■ To be done
Write out the data below in full, unchanged, minus the images.
Start of Data extract
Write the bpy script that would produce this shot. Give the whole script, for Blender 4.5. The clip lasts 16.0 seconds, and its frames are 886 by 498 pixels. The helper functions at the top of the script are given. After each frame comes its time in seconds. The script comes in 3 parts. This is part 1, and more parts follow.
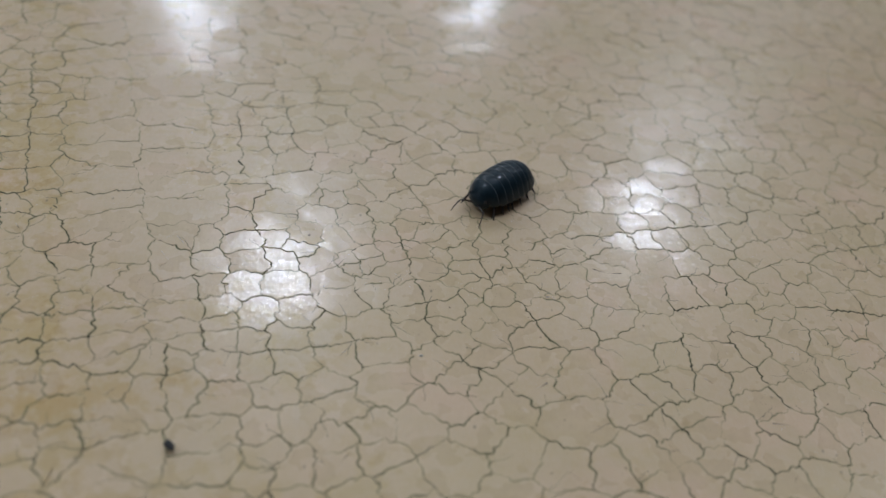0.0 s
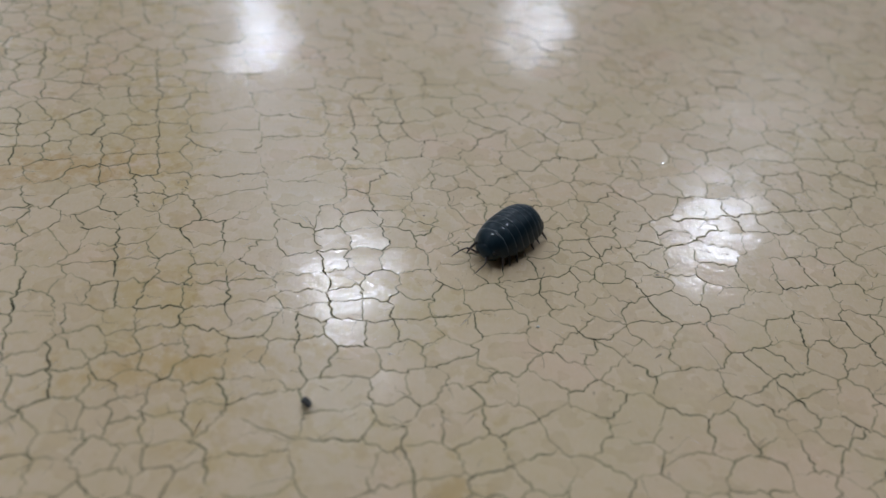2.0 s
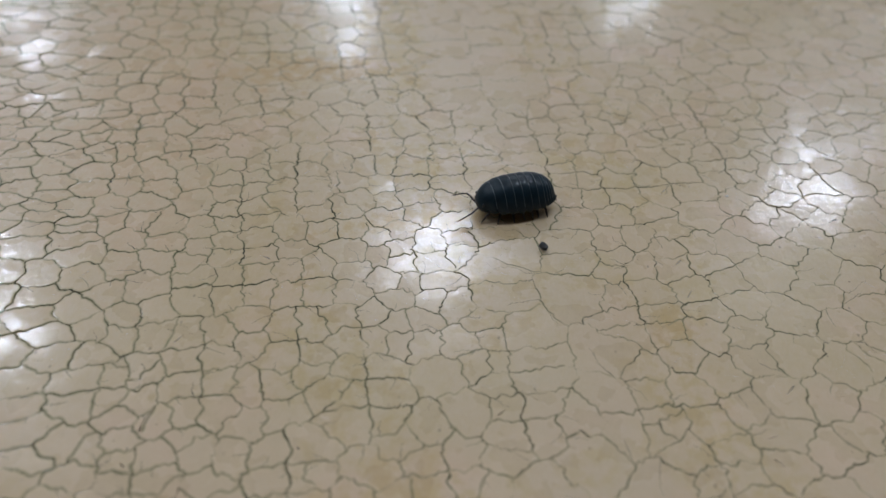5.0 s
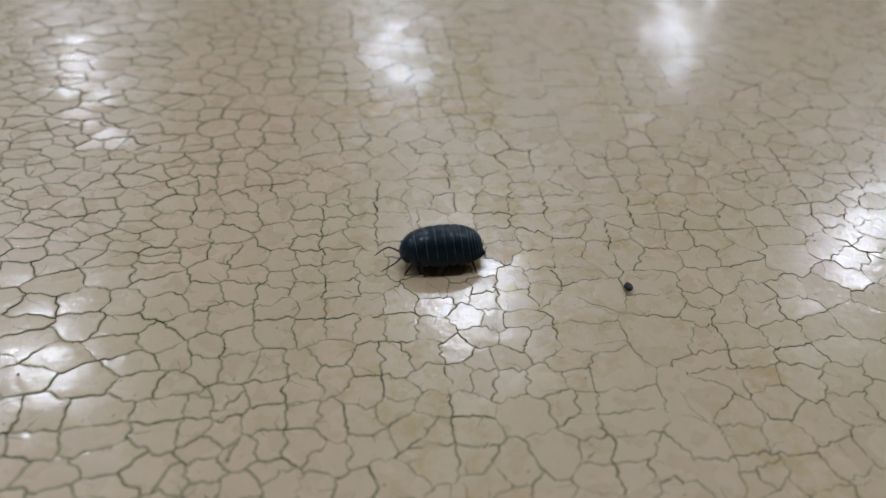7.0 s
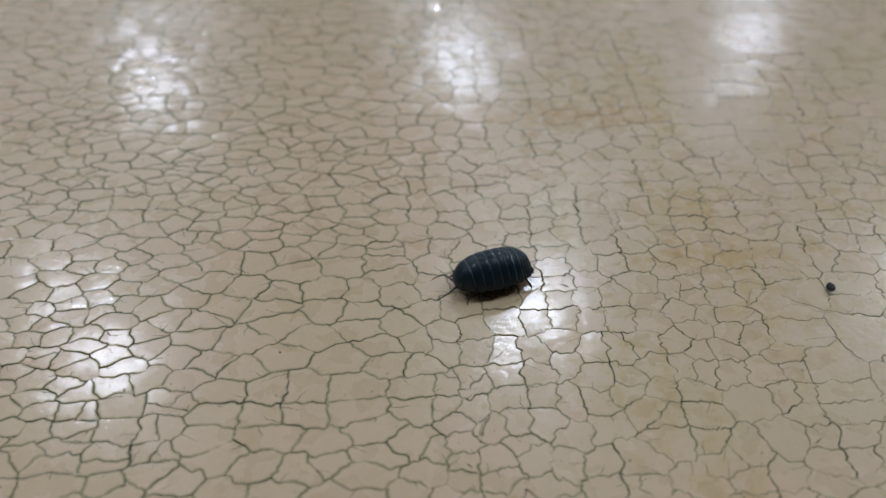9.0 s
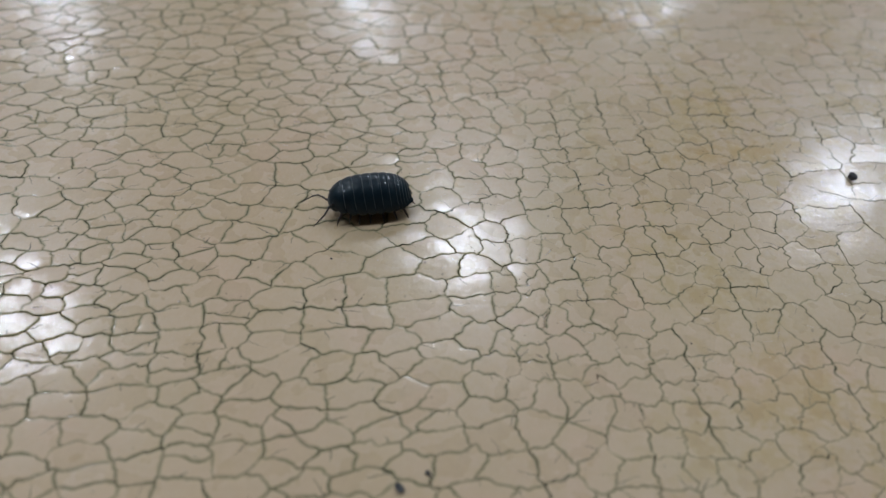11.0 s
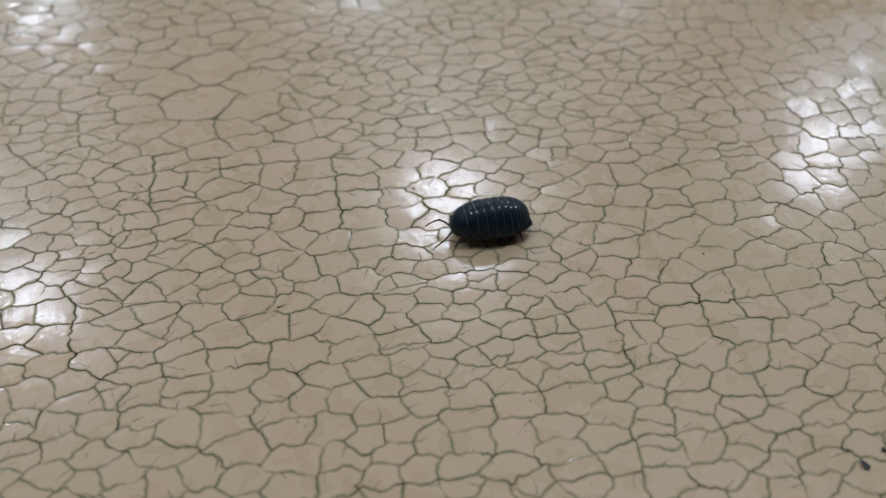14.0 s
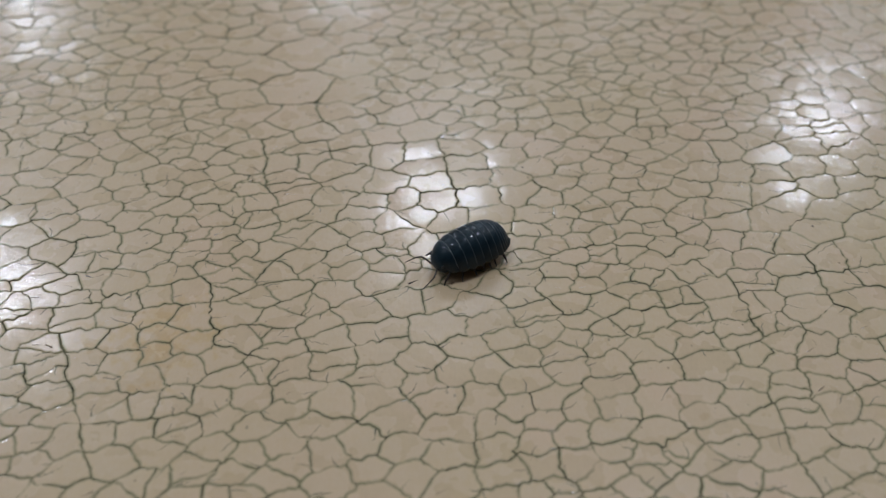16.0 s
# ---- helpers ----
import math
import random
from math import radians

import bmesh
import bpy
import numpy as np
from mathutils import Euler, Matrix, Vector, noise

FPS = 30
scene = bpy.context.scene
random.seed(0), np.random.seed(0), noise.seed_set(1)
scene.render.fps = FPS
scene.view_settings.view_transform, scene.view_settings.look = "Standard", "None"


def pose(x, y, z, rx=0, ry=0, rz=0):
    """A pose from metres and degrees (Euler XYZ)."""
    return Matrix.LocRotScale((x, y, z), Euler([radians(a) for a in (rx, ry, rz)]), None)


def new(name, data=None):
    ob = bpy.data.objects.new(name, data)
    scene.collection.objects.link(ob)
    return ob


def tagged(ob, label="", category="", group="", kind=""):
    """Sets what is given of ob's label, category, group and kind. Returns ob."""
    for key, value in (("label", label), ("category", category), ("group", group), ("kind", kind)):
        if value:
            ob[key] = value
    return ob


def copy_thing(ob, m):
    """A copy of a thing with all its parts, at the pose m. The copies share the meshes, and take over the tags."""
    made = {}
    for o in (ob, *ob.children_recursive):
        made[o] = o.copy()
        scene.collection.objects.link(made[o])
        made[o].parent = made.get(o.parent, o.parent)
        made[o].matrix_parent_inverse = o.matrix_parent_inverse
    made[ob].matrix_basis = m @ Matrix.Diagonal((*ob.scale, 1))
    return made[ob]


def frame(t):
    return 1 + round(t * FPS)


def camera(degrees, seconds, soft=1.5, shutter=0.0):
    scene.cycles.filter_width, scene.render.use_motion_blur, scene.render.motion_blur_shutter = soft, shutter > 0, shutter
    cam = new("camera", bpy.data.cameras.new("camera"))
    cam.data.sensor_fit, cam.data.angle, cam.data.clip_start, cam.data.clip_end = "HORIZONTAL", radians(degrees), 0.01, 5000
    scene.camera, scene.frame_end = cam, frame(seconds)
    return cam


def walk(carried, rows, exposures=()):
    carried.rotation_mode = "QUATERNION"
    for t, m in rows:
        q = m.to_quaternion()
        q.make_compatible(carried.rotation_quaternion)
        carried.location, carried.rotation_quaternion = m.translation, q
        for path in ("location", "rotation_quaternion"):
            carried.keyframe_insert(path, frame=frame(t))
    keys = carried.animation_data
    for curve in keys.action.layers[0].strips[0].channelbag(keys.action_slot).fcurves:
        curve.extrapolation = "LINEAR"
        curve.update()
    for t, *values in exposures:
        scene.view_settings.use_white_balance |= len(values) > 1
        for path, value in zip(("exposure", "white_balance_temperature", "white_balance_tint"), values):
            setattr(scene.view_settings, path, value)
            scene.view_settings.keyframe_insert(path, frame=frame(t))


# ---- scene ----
# ---------------------------------------------------------------- camera
cam = camera(52.1, 16.0)
cam.data.dof.use_dof = True
cam.data.dof.focus_distance = 0.137
cam.data.dof.aperture_fstop = 16.0
PATH = [
    (0.0, 0.00000, 0.00000, 0.09163, 48.28, -7.34, 0.00),
    (0.5, -0.00201, -0.00095, 0.08877, 49.00, -6.92, 0.19),
    (1.0, -0.00495, -0.00333, 0.08591, 49.49, -6.61, 0.94),
    (1.5, -0.00568, -0.00747, 0.08816, 49.48, -6.11, 1.72),
    (2.0, -0.00770, -0.00827, 0.08881, 49.46, -5.05, 2.94),
    (2.5, -0.00832, -0.01327, 0.08989, 49.97, -5.02, 3.19),
    (3.0, -0.01156, -0.02112, 0.09016, 50.42, -4.50, 3.97),
    (3.5, -0.01253, -0.02175, 0.08974, 48.45, -3.65, 5.02),
    (4.0, -0.01894, -0.02436, 0.09105, 48.68, -3.47, 4.81),
    (4.5, -0.02623, -0.03253, 0.09473, 46.97, -3.92, 4.77),
    (4.7, -0.02613, -0.03752, 0.09455, 46.49, -2.95, 6.10),
    (6.8, -0.03108, -0.03856, 0.09022, 49.73, -0.82, 9.55),
    (7.0, -0.03243, -0.03892, 0.09140, 49.72, -1.26, 9.96),
    (7.5, -0.03398, -0.04428, 0.09487, 50.20, -0.46, 12.70),
    (8.0, -0.03737, -0.04461, 0.09545, 49.91, -0.29, 13.23),
    (8.5, -0.04017, -0.05105, 0.09573, 50.17, 0.39, 14.43),
    (9.0, -0.05479, -0.05306, 0.09630, 50.31, 0.17, 13.43),
    (9.2, -0.05599, -0.05606, 0.09383, 50.14, 0.40, 13.50),
    (11.3, -0.07658, -0.06054, 0.09216, 46.34, -1.64, 7.96),
    (11.5, -0.07952, -0.06052, 0.09217, 46.35, -1.37, 8.11),
    (12.0, -0.08962, -0.06181, 0.09351, 46.21, -1.20, 7.82),
    (12.5, -0.10067, -0.06132, 0.09565, 46.04, -1.43, 6.74),
    (13.0, -0.11274, -0.06430, 0.09731, 46.09, -0.88, 6.38),
    (13.5, -0.12229, -0.06705, 0.09923, 45.22, -0.45, 5.90),
    (14.0, -0.13044, -0.07037, 0.10104, 44.42, -0.11, 5.67),
    (14.5, -0.13488, -0.07243, 0.10253, 44.31, -0.14, 5.34),
    (15.0, -0.14040, -0.07411, 0.10128, 44.27, 0.32, 5.43),
    (15.5, -0.14482, -0.07344, 0.10200, 44.03, 0.17, 4.86),
    (16.0, -0.15176, -0.07656, 0.10179, 43.96, -0.37, 4.26),
]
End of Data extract
■ Correct output
Write the bpy script that would produce this shot. Give the whole script, for Blender 4.5. The clip lasts 16.0 seconds, and its frames are 886 by 498 pixels. The helper functions at the top of the script are given. After each frame comes its time in seconds. The script comes in 3 parts. This is part 1, and more parts follow.
0.0 s
2.0 s
5.0 s
7.0 s
9.0 s
11.0 s
14.0 s
16.0 s
# ---- helpers ----
import math
import random
from math import radians

import bmesh
import bpy
import numpy as np
from mathutils import Euler, Matrix, Vector, noise

FPS = 30
scene = bpy.context.scene
random.seed(0), np.random.seed(0), noise.seed_set(1)
scene.render.fps = FPS
scene.view_settings.view_transform, scene.view_settings.look = "Standard", "None"


def pose(x, y, z, rx=0, ry=0, rz=0):
    """A pose from metres and degrees (Euler XYZ)."""
    return Matrix.LocRotScale((x, y, z), Euler([radians(a) for a in (rx, ry, rz)]), None)


def new(name, data=None):
    ob = bpy.data.objects.new(name, data)
    scene.collection.objects.link(ob)
    return ob


def tagged(ob, label="", category="", group="", kind=""):
    """Sets what is given of ob's label, category, group and kind. Returns ob."""
    for key, value in (("label", label), ("category", category), ("group", group), ("kind", kind)):
        if value:
            ob[key] = value
    return ob


def copy_thing(ob, m):
    """A copy of a thing with all its parts, at the pose m. The copies share the meshes, and take over the tags."""
    made = {}
    for o in (ob, *ob.children_recursive):
        made[o] = o.copy()
        scene.collection.objects.link(made[o])
        made[o].parent = made.get(o.parent, o.parent)
        made[o].matrix_parent_inverse = o.matrix_parent_inverse
    made[ob].matrix_basis = m @ Matrix.Diagonal((*ob.scale, 1))
    return made[ob]


def frame(t):
    return 1 + round(t * FPS)


def camera(degrees, seconds, soft=1.5, shutter=0.0):
    scene.cycles.filter_width, scene.render.use_motion_blur, scene.render.motion_blur_shutter = soft, shutter > 0, shutter
    cam = new("camera", bpy.data.cameras.new("camera"))
    cam.data.sensor_fit, cam.data.angle, cam.data.clip_start, cam.data.clip_end = "HORIZONTAL", radians(degrees), 0.01, 5000
    scene.camera, scene.frame_end = cam, frame(seconds)
    return cam


def walk(carried, rows, exposures=()):
    carried.rotation_mode = "QUATERNION"
    for t, m in rows:
        q = m.to_quaternion()
        q.make_compatible(carried.rotation_quaternion)
        carried.location, carried.rotation_quaternion = m.translation, q
        for path in ("location", "rotation_quaternion"):
            carried.keyframe_insert(path, frame=frame(t))
    keys = carried.animation_data
    for curve in keys.action.layers[0].strips[0].channelbag(keys.action_slot).fcurves:
        curve.extrapolation = "LINEAR"
        curve.update()
    for t, *values in exposures:
        scene.view_settings.use_white_balance |= len(values) > 1
        for path, value in zip(("exposure", "white_balance_temperature", "white_balance_tint"), values):
            setattr(scene.view_settings, path, value)
            scene.view_settings.keyframe_insert(path, frame=frame(t))


# ---- scene ----
# ---------------------------------------------------------------- camera
cam = camera(52.1, 16.0)
cam.data.dof.use_dof = True
cam.data.dof.focus_distance = 0.137
cam.data.dof.aperture_fstop = 16.0
PATH = [
    (0.0, 0.00000, 0.00000, 0.09163, 48.28, -7.34, 0.00),
    (0.5, -0.00201, -0.00095, 0.08877, 49.00, -6.92, 0.19),
    (1.0, -0.00495, -0.00333, 0.08591, 49.49, -6.61, 0.94),
    (1.5, -0.00568, -0.00747, 0.08816, 49.48, -6.11, 1.72),
    (2.0, -0.00770, -0.00827, 0.08881, 49.46, -5.05, 2.94),
    (2.5, -0.00832, -0.01327, 0.08989, 49.97, -5.02, 3.19),
    (3.0, -0.01156, -0.02112, 0.09016, 50.42, -4.50, 3.97),
    (3.5, -0.01253, -0.02175, 0.08974, 48.45, -3.65, 5.02),
    (4.0, -0.01894, -0.02436, 0.09105, 48.68, -3.47, 4.81),
    (4.5, -0.02623, -0.03253, 0.09473, 46.97, -3.92, 4.77),
    (4.7, -0.02613, -0.03752, 0.09455, 46.49, -2.95, 6.10),
    (6.8, -0.03108, -0.03856, 0.09022, 49.73, -0.82, 9.55),
    (7.0, -0.03243, -0.03892, 0.09140, 49.72, -1.26, 9.96),
    (7.5, -0.03398, -0.04428, 0.09487, 50.20, -0.46, 12.70),
    (8.0, -0.03737, -0.04461, 0.09545, 49.91, -0.29, 13.23),
    (8.5, -0.04017, -0.05105, 0.09573, 50.17, 0.39, 14.43),
    (9.0, -0.05479, -0.05306, 0.09630, 50.31, 0.17, 13.43),
    (9.2, -0.05599, -0.05606, 0.09383, 50.14, 0.40, 13.50),
    (11.3, -0.07658, -0.06054, 0.09216, 46.34, -1.64, 7.96),
    (11.5, -0.07952, -0.06052, 0.09217, 46.35, -1.37, 8.11),
    (12.0, -0.08962, -0.06181, 0.09351, 46.21, -1.20, 7.82),
    (12.5, -0.10067, -0.06132, 0.09565, 46.04, -1.43, 6.74),
    (13.0, -0.11274, -0.06430, 0.09731, 46.09, -0.88, 6.38),
    (13.5, -0.12229, -0.06705, 0.09923, 45.22, -0.45, 5.90),
    (14.0, -0.13044, -0.07037, 0.10104, 44.42, -0.11, 5.67),
    (14.5, -0.13488, -0.07243, 0.10253, 44.31, -0.14, 5.34),
    (15.0, -0.14040, -0.07411, 0.10128, 44.27, 0.32, 5.43),
    (15.5, -0.14482, -0.07344, 0.10200, 44.03, 0.17, 4.86),
    (16.0, -0.15176, -0.07656, 0.10179, 43.96, -0.37, 4.26),
]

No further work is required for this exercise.